Dionysos rebranché
Après une tournée acoustique, le groupe s'apprête
à électriser la scène de l'Olympia. Rencontre
avec son chanteur, le fantasque Mathias Malzieu.
Zurban: Avant la musique,
tu étais étudiant en cinéma.
Mathias Malzieu: J'avais envie de réaliser, ou bien
de devenir prof de fac. Puis j'ai vécu une espèce d'éveil
qui m'a fait passer de skieur à footballeur, puis à
tennisman invétéré, tout en découvrant
les Pixies, les filles, Fante. Tout est venu en même temps:
le départ de la maison, le début du groupe, les études
de ciné
Une effervescence qui germait depuis un certain
temps.
Le cinéma, c'était
trop de contraintes?
M. M.: Pas du tout. On se crée ses libertés et
elles ne dépendent pas du format. Dans la musique, il faut
aussi se battre pour faire ce qu'on veut, idem quand tu écris
un livre ou quand tu fais un film. La liberté est toujours
difficile à gagner quand tu défends quelque chose de
personnel, mais il y a moyen de s'accrocher sans faire de concessions.
Tu pourrais envisager de te faire
plaisir sans les autres membres du groupe?
M. M.: Non. J'aime l'idée de partager des choses, l'alchimie:
tu arrives avec deux, trois explosifs, tu les mets ensemble dans un
chaudron, ça prend une autre couleur. Ce sont de très
bons véhicules pour la magie, pour atteindre l'exaltation.
J'aime aussi le côté tribu, même si ça peut
être casse-gueule.
Sur scène, tu es connu pour
tes excès. Avec le temps, tu t'es calmé?
M. M.: Petit à petit. Ça ne veut pas dire que
je lève le pied, au contraire. En répartissant son adrénaline,
on peut être plus violent et aller encore plus loin, sans obligatoirement
se casser une jambe, devenir insomniaque ou ne plus rien manger -
ce qui m'arrivait souvent en tournée. C'est comme un rite pour
un voyage initiatique: mettre tout en place pour que la magie soit
là. Ça oblige à la remise en question, car on
est constamment sur le fil.
Comment s'est passée la tournée
acoustique?
M. M.: C'était génial. Une expérience
sans filet, on a réarrangé vingt morceaux, on a beaucoup
appris. Avec du gros son, on peut transposer son énergie dans
tout le corps. Là, les gens étaient assis, ça
ne marchait donc que sur l'écoute.
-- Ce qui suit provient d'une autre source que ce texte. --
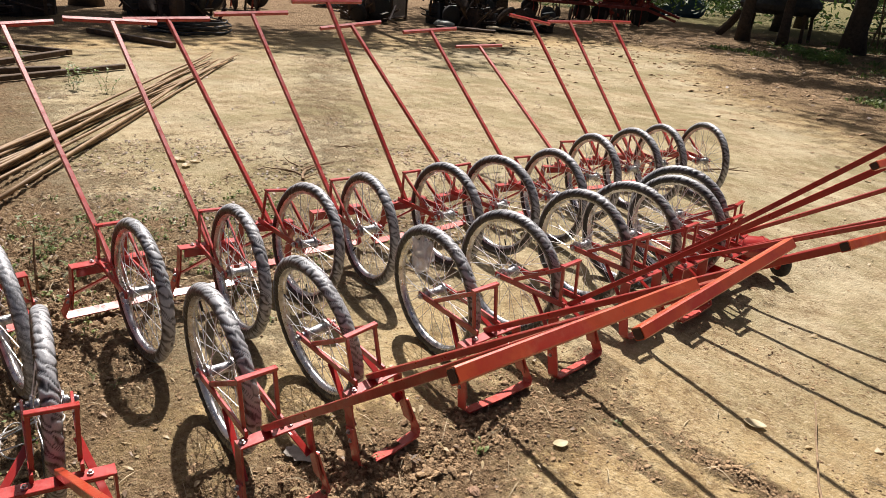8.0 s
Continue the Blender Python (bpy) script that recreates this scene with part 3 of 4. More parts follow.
def tree(x, y, r0, height, crown_r, leaves, seed, label, lean=0.0, leaf=0.11, shade_boughs=()):
    r = random.Random(seed)
    ob = thing("tree", label, "tree", pose(x, y, ground_z(x, y) - 0.03), "trees at the yard's edge")
    bm = bmesh.new()
    pts = [Vector((0, 0, 0))]
    n = 9
    for k in range(1, n + 1):
        pts.append(Vector((lean * k / n + r.gauss(0, 0.03), r.gauss(0, 0.03), height * 0.62 * k / n)))
    tube(bm, pts, r0, 12, False, [1.35] + [1.05 - 0.5 * k / n for k in range(1, n + 1)])
    part("trunk", bm, BARK, ob, "", True)
    for k in range(5):
        a = 2 * math.pi * k / 5 + r.uniform(0, 1)
        st = pts[r.randint(6, n)]
        end = st + Vector((math.cos(a) * crown_r * 0.7, math.sin(a) * crown_r * 0.7, height * r.uniform(0.12, 0.3)))
        mid = (st + end) / 2 + Vector((r.gauss(0, 0.15), r.gauss(0, 0.15), 0.25))
        bm = bmesh.new()
        tube(bm, [st, st.lerp(mid, 0.5), mid, mid.lerp(end, 0.5), end], r0 * 0.45, 7, False, [1, 0.8, 0.62, 0.42, 0.2])
        part("limb", bm, BARK, ob, "", True)
    bm = bmesh.new()
    leaf_cloud(bm, (lean, 0, height * 0.78), (crown_r, crown_r, height * 0.24), leaves, leaf, r)
    part("crown", bm, CROWN, ob, "loose green crown of small leaves")
    # unseen long limbs with leaf clusters, added to throw dappled shade on the yard
    for dx, dy, z, rad, count in shade_boughs:
        st, end = pts[6], Vector((dx, dy, z))
        bm = bmesh.new()
        tube(bm, [st, st.lerp(end, 0.3) + Vector((0, 0, 0.3)), st.lerp(end, 0.65) + Vector((0, 0, 0.3)), end, end * 1.12], r0 * 0.4, 7, False, [1, 0.8, 0.55, 0.3, 0.1])
        part("limb", bm, BARK, ob, "", True)
        bm = bmesh.new()
        leaf_cloud(bm, end, (rad, rad, rad * 0.5), count, leaf, r)
        part("bough", bm, CROWN, ob)
    return ob


tree(-0.70, 11.1, 0.085, 9.5, 3.2, 2500, 1, "slim dark-barked tree beside a concrete block", 0.14, 0.11, ((-0.9, -3.3, 6.2, 1.0, 70), (-0.2, -2.2, 6.6, 1.2, 200), (-2.0, -1.5, 6.5, 1.1, 200), (-3.6, 0.0, 6.8, 1.2, 420), (-4.6, 0.8, 7.2, 1.2, 300)))
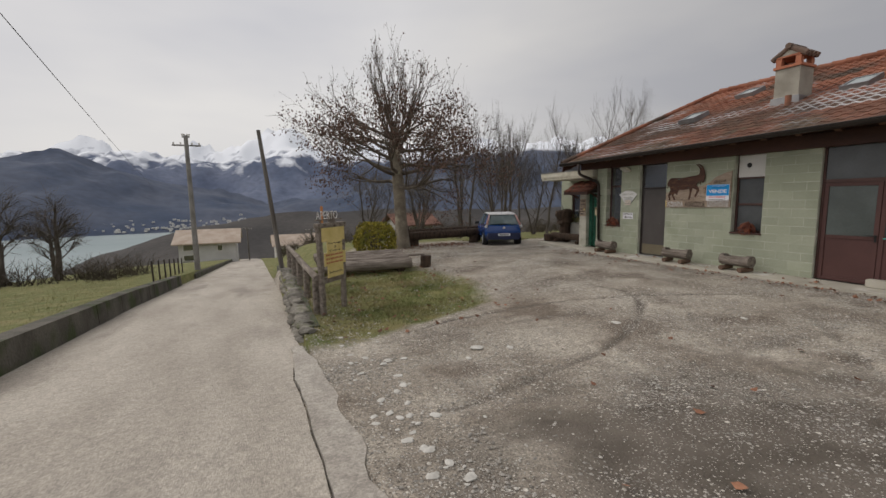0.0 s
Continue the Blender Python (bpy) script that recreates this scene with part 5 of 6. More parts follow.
# the young tree by the barn: several mossy stems
yt = thing("young_tree", "leafless young tree with mossy yellow stems by the barn", "tree", (10.75, -0.45, 0.12))
q = random.Random(7)
STEMS = [([(0, 0, -0.15), (-0.04, 0.5), (-0.12, 1.0), (-0.2, 2.0), (-0.28, 3.0), (-0.46, 4.3)], 0.105, 0.035),
         ([(0.03, 0.3), (0.08, 0.64), (0.4, 1.65), (0.71, 2.5), (0.95, 3.2), (1.22, 3.95), (1.3, 4.8)], 0.068, 0.014),
         ([(-0.12, 1.25), (0.08, 1.75), (0.32, 2.5), (0.48, 3.2), (0.5, 4.2), (0.55, 5.0)], 0.05, 0.012),
         ([(-0.06, 0.05), (-0.48, 1.0), (-0.5, 1.6), (-0.42, 2.5), (-0.12, 3.5), (0.15, 4.3)], 0.055, 0.014),
         ([(-0.2, 1.9), (-0.6, 2.6), (-0.9, 3.5), (-1.0, 4.5)], 0.045, 0.012)]
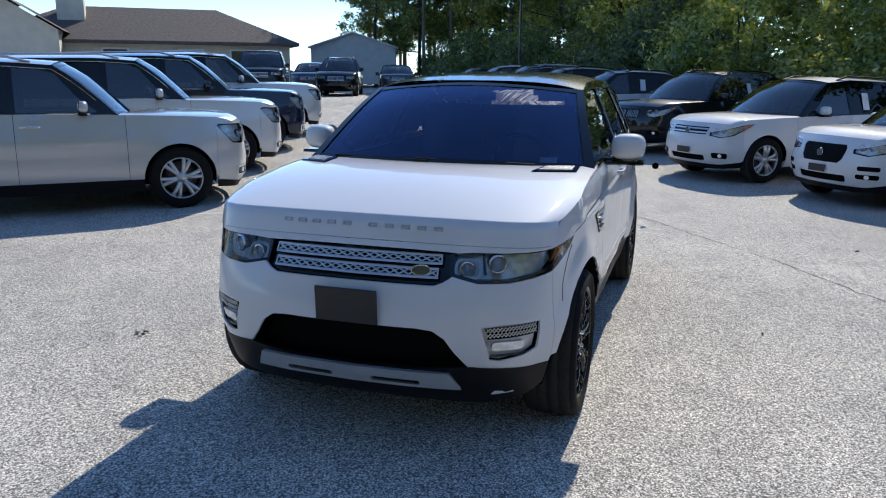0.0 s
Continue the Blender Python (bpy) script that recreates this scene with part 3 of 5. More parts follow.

Maintenant qu'on a rebranché
le courant, ça nous donne une autre dimension dans l'électrique.
Passé le moment de la scène,
où vas-tu chercher tes émotions?
M. M.: Dans les livres, les films et les disques, dans la glisse
à roulettes ou sur l'océan - dans le voyage également.
J'ai adoré le dernier disque des White Stripes, le Kills, le
Nick Cave, le Cat Power, je redécouvre Ferré.`
L'univers de Dionysos est délirant.
En dehors du réel?
M. M.: Non, on est dans le réel. Etre libre artistiquement,
se permettre la spontanéité, c'est un acte politique
très fort. Je ne ferai une chanson directement politique que
si je la ressens vraiment, je ne voudrais surtout pas tomber dans
l'exercice de style. Ça ne m'empêche pas de me positionner
contre la guerre en Irak ou contre Le Pen: je ne me censure pas sur
mon imaginaire, et je ne me censurerai jamais sur le politique
Je n'aime pas l'idée de vivre dans les rêves. Ce qui
m'intéresse, c'est d'établir des connexions, mélanger
le premier et le second degré, le rêve et la réalité.